(The radio version is now here.)
I’m sitting in the Duluth International Airport waiting for a flight to Florida for the second time in less than two weeks. This feels horrible as far as my carbon footprint goes—after any trip, I always contribute to a non-profit like the Rainforest Trust to assuage my guilt. Carbon offsets are not the panacea travelers would like, so in addition, I find other ways to do penance. When it doesn’t impact my family, I lower or raise the temperature of my house or at least my home office into the uncomfortable range for a while, and I try to drive even more slowly than normal when it’s safe and courteous to other drivers. Virtually everything I do involves a carbon footprint, whether it’s using my computer, eating food that was grown anywhere but my own backyard, or sleeping on a bed made from natural resources next to my phone and smart watch charging on the nightstand. Being mindful about the environmental costs of so many things in my life can be depressing, but it helps me consider new ways to conserve energy.
I don’t travel nearly as much as I used to—most of my presentations now are via Zoom rather than in person and Russ and I have prioritized reducing our home’s carbon footprint above new adventures. But last year I noticed that my continental North American birding list was just shy of 700—a milestone I’ve long yearned for—and so I signed up for a Victor Emanual Nature Tour to South Florida and the Keys that will almost definitely bring me there. We’ve been to Florida many times because our son lives in Orlando, but Russ wasn’t interested in getting up at 5 am every day looking for birds and I would need an awfully compelling reason to be willing to drive in and around Miami, and so I’m leaving the driving and guiding to Rafael Galvez.

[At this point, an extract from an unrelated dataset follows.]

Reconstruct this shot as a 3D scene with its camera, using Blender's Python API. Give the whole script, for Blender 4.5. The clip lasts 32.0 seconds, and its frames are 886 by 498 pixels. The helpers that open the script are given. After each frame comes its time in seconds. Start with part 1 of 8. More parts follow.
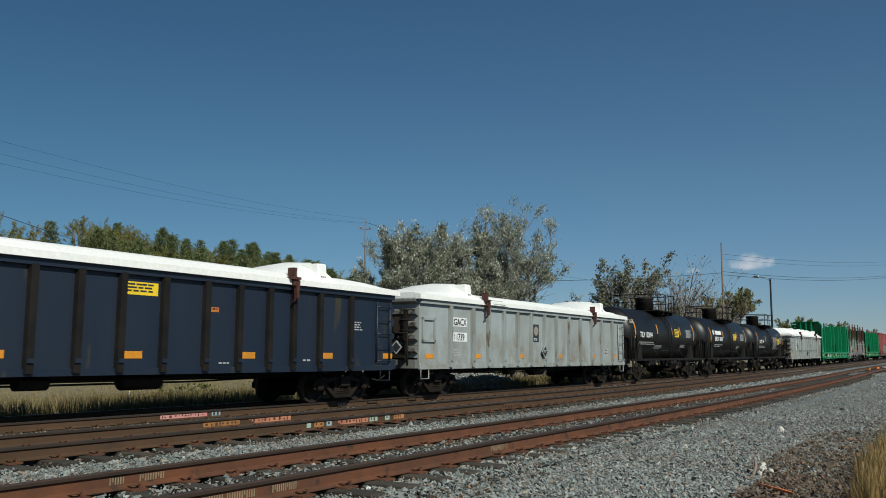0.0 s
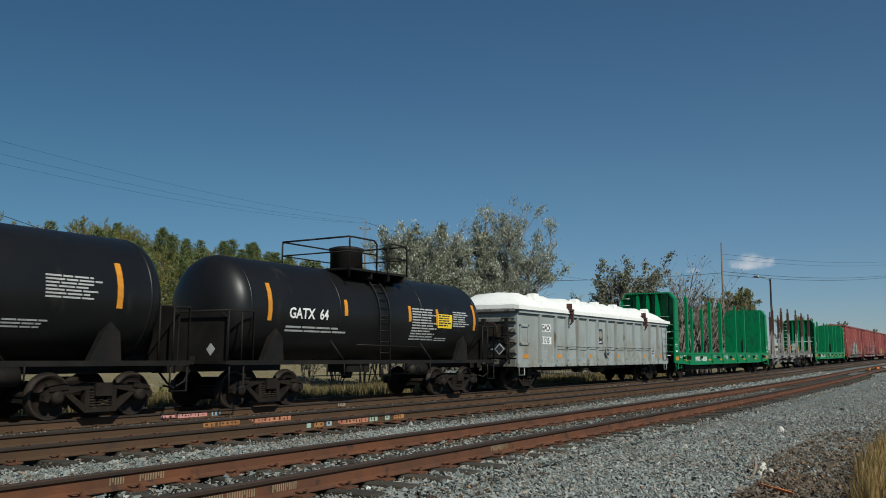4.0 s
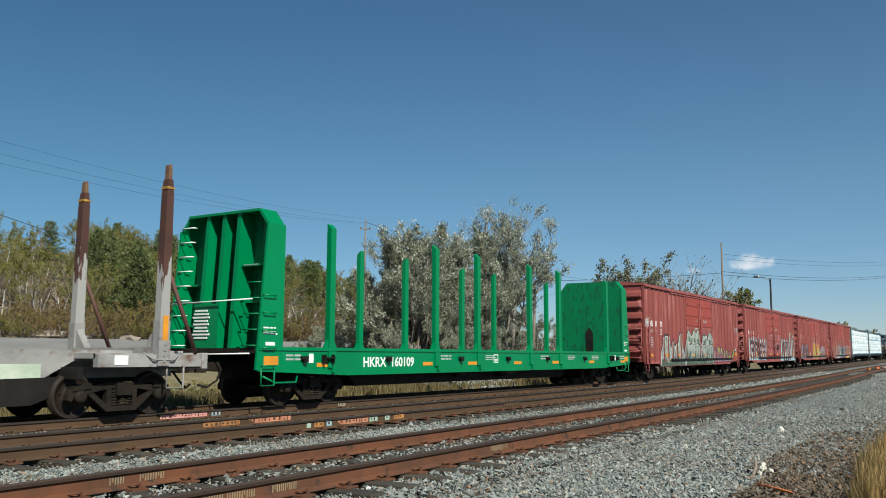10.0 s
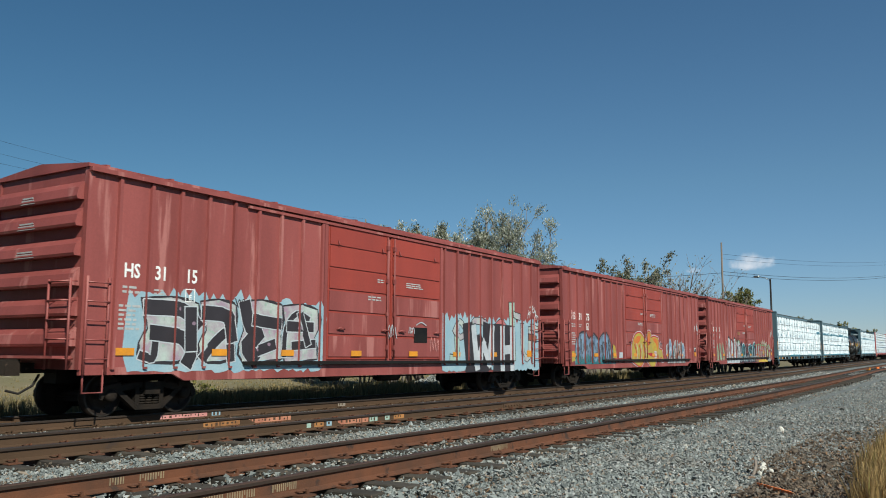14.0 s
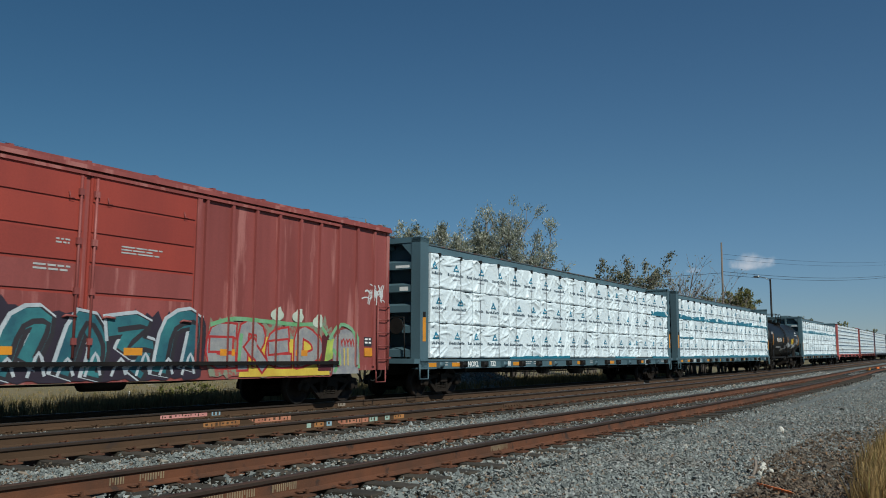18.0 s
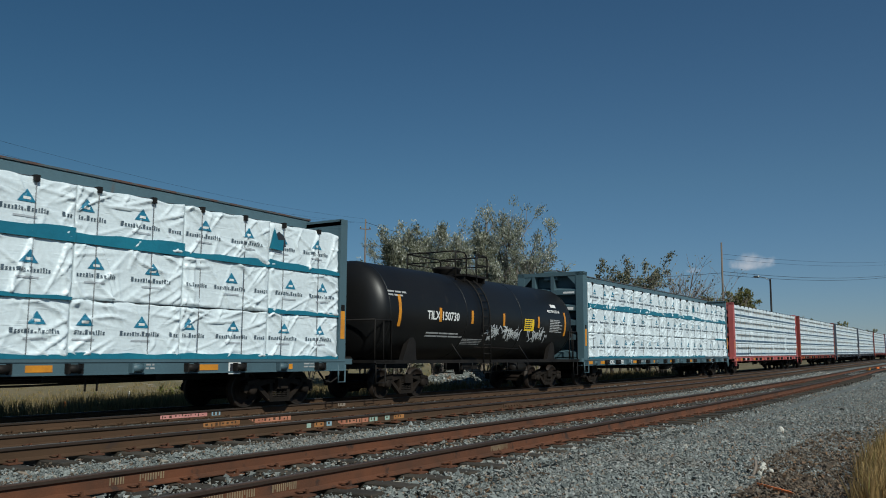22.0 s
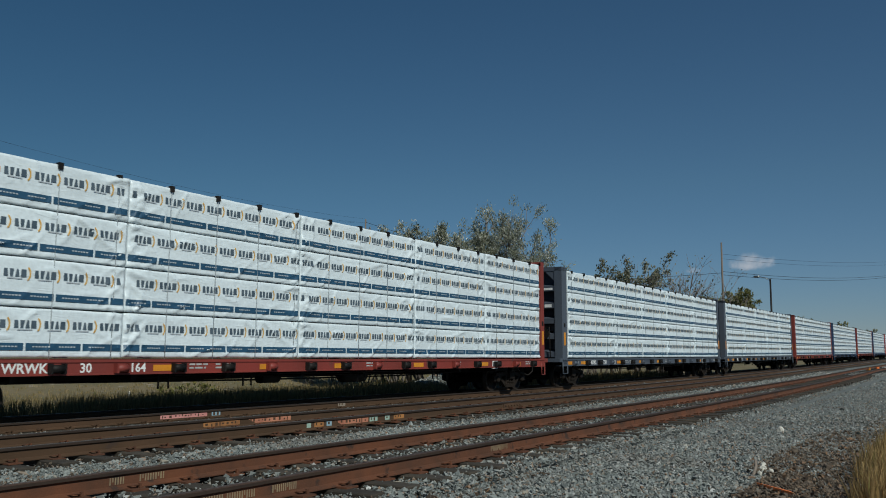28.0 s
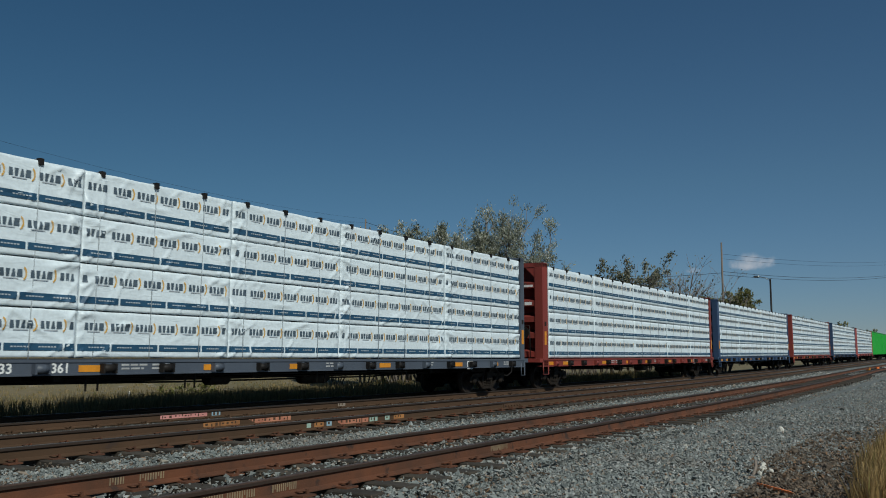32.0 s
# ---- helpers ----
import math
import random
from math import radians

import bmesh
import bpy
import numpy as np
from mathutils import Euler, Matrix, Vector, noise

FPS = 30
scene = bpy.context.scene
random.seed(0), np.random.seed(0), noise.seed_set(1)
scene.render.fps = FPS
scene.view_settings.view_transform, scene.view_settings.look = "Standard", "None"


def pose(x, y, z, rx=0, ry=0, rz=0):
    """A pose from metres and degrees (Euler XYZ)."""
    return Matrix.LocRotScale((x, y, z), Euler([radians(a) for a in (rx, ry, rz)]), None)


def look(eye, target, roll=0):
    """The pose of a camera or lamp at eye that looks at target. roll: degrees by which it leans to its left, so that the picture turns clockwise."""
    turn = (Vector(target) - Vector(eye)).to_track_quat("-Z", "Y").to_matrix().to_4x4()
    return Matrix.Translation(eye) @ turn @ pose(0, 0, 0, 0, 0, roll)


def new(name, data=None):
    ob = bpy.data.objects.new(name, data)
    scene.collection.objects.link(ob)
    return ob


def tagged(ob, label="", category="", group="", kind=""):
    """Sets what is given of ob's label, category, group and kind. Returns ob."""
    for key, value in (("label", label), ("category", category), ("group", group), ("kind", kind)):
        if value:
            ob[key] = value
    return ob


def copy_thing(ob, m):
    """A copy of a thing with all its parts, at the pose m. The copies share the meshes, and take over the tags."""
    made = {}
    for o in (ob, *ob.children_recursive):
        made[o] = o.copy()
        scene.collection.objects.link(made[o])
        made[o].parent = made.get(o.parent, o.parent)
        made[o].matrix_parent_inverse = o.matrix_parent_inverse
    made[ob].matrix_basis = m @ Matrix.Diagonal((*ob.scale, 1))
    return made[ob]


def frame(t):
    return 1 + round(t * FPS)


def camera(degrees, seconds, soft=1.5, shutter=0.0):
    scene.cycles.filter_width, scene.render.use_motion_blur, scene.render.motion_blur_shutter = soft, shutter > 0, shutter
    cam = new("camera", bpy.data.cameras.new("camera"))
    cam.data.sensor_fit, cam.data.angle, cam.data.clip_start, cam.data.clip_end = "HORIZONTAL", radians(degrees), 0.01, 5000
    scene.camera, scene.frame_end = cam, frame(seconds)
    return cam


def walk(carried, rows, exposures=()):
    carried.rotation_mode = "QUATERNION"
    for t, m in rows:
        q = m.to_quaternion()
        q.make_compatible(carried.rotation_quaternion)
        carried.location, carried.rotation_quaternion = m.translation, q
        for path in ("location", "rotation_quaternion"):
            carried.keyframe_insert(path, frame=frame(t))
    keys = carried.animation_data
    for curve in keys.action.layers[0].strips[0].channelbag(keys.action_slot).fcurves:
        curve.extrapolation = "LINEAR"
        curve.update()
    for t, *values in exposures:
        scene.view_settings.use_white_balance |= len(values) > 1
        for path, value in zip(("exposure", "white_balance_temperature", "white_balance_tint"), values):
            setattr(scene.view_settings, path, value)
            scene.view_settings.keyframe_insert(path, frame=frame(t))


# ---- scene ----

Florida is a place where 71-year-old white women are welcomed with open arms and eager cash registers. But many of my birding friends are being made to feel very unwelcome there now. Boycotting the state won’t help—I’d rather businesses realize how many customers are awake to issues of equality and fairness for every human being. So I’m getting into the habit of wearing a rainbow pin wherever I go there. Some birders have told me that we should never get “political,” but the injustices we’re talking about right now affect treasured friends of mine, and even if they didn’t, we’re talking about what should be our American community.
Whenever I’m trying to figure out the right thing to do, I look to Black-capped Chickadees, extremely woke little birds who welcome into their feeding flocks a rainbow of neotropical migrants, never excluding any bird because of its colors, pronouns, or what country it came from. When a shrike, small owl, snake, or other potential danger appears, chickadees mob it, giving it a piece of their mind even as they warn everyone within hearing range of the danger.
When we were in college, Russ had a poster on his dorm wall with a quote by Ella Wheeler Wilcox (misattributed to Abraham Lincoln) that made a huge impact on me. Wilcox wrote, “To sin by silence, when we should protest, /Makes cowards out of men.” No cowards, my little chickadees.